STATED TASK
Nothing before the line containing "scene.view_settings.keyframe_insert(path, frame=frame(t))" belongs in the answer; quote that line and all lines after it through the end of the material, word for word.

RECORDED DATA
BEGIN

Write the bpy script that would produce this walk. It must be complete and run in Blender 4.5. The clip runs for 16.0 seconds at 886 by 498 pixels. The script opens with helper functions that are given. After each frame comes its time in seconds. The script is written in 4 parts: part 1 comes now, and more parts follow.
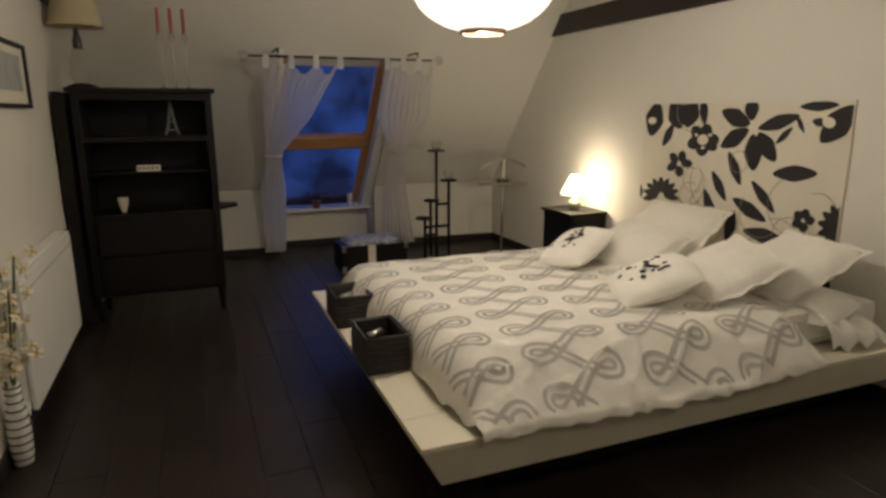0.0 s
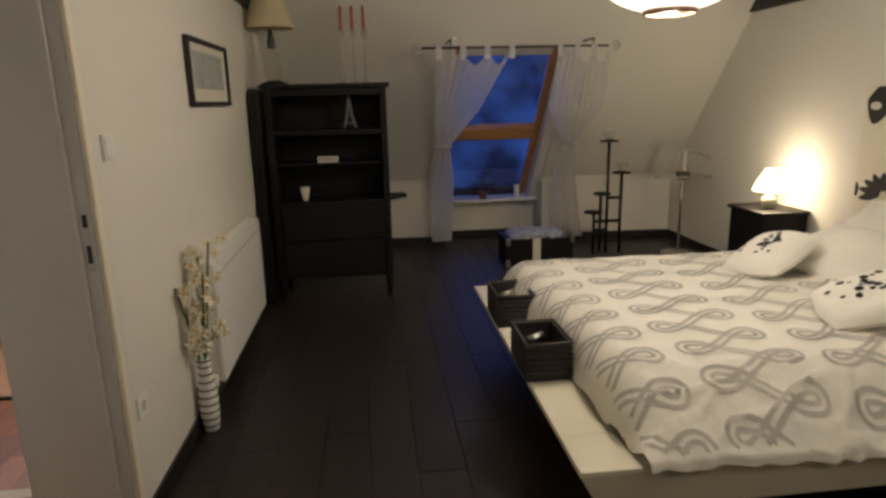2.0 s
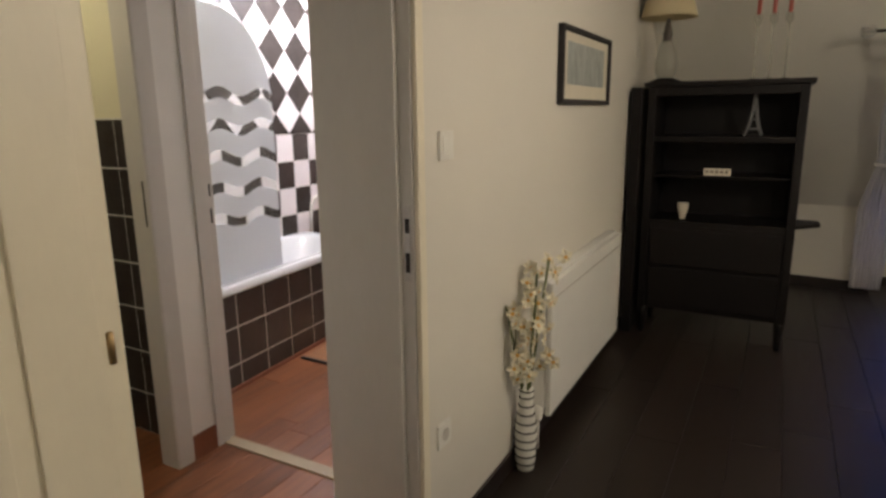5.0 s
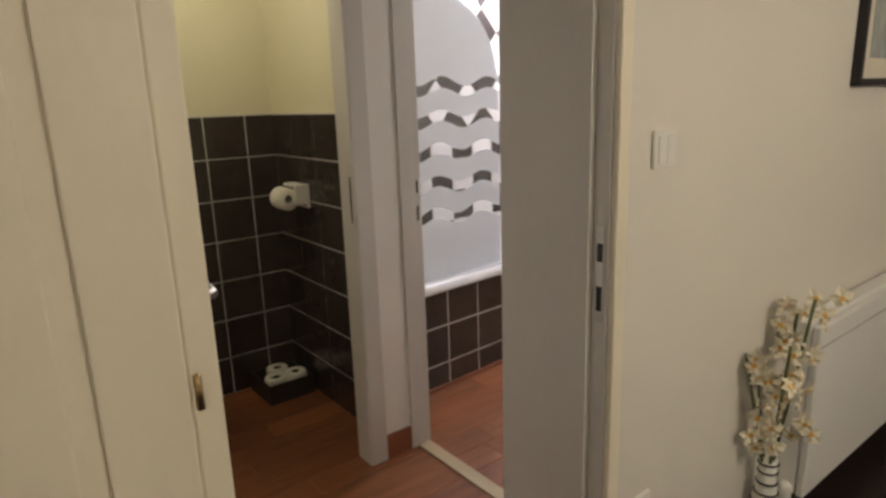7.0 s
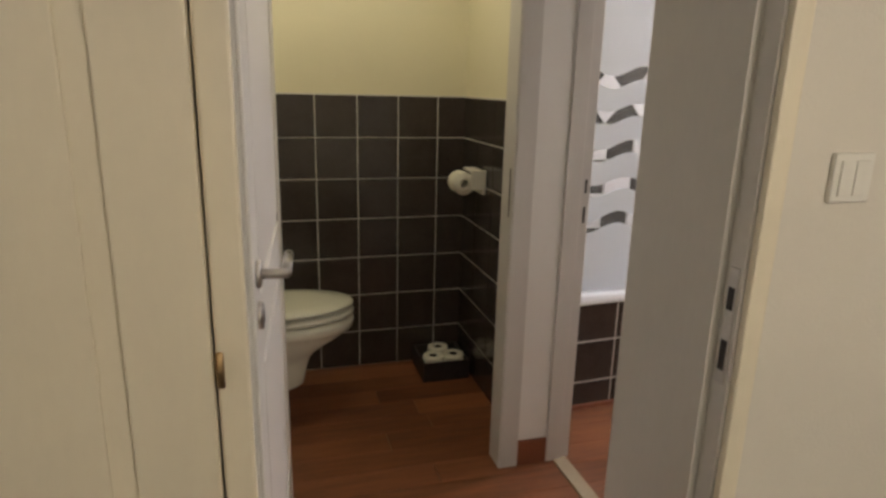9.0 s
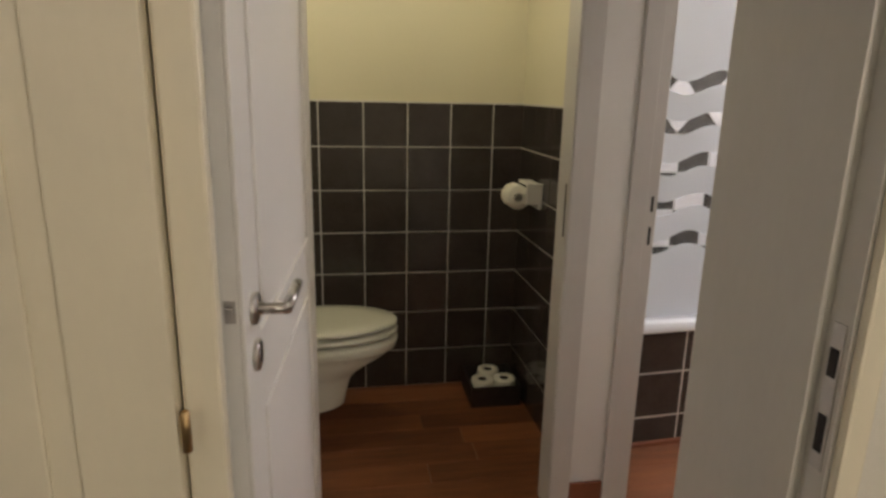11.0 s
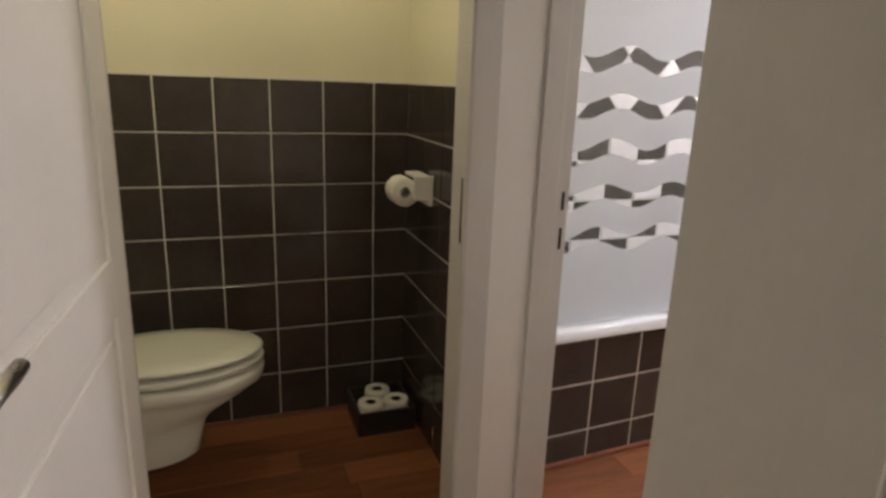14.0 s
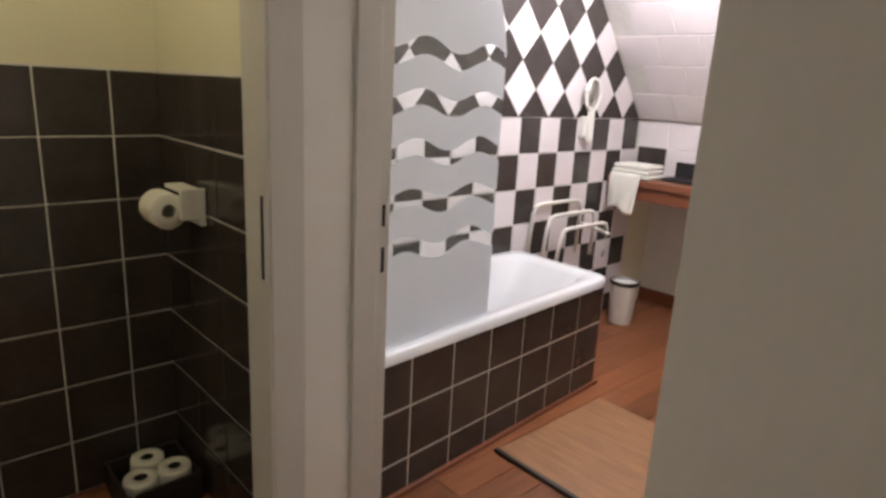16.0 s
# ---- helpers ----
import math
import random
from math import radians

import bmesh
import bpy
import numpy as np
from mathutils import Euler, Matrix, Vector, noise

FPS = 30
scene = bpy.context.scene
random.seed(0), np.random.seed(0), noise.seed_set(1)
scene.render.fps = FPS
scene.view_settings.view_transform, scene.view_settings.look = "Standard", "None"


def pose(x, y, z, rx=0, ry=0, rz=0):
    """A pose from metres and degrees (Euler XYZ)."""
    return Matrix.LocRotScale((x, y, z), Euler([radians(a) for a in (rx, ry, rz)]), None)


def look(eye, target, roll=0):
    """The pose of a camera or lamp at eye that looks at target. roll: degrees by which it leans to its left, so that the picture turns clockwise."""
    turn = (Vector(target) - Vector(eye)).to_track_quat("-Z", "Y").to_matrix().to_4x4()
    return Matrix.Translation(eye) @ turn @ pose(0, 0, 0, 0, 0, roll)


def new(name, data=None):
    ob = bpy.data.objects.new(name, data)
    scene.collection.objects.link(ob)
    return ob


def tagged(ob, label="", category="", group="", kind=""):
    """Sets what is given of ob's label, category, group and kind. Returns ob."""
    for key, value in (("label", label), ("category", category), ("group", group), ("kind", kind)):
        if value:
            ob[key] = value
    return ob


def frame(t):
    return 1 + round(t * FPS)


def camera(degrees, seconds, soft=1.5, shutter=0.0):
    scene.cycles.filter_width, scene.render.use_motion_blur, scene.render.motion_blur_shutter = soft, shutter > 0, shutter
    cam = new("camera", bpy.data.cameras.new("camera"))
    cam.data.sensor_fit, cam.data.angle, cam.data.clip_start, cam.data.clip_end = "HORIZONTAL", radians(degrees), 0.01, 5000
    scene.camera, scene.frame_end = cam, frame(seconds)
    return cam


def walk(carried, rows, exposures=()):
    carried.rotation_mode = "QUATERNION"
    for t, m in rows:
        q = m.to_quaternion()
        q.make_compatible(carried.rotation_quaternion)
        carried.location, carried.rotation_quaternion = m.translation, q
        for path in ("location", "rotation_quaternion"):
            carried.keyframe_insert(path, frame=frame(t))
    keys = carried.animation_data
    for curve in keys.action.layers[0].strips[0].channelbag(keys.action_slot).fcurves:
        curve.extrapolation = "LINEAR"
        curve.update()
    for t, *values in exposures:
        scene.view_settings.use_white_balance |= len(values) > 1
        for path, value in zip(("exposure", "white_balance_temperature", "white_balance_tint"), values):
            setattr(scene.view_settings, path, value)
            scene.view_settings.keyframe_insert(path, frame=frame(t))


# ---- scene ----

END

IN RESPONSE
            scene.view_settings.keyframe_insert(path, frame=frame(t))


# ---- scene ----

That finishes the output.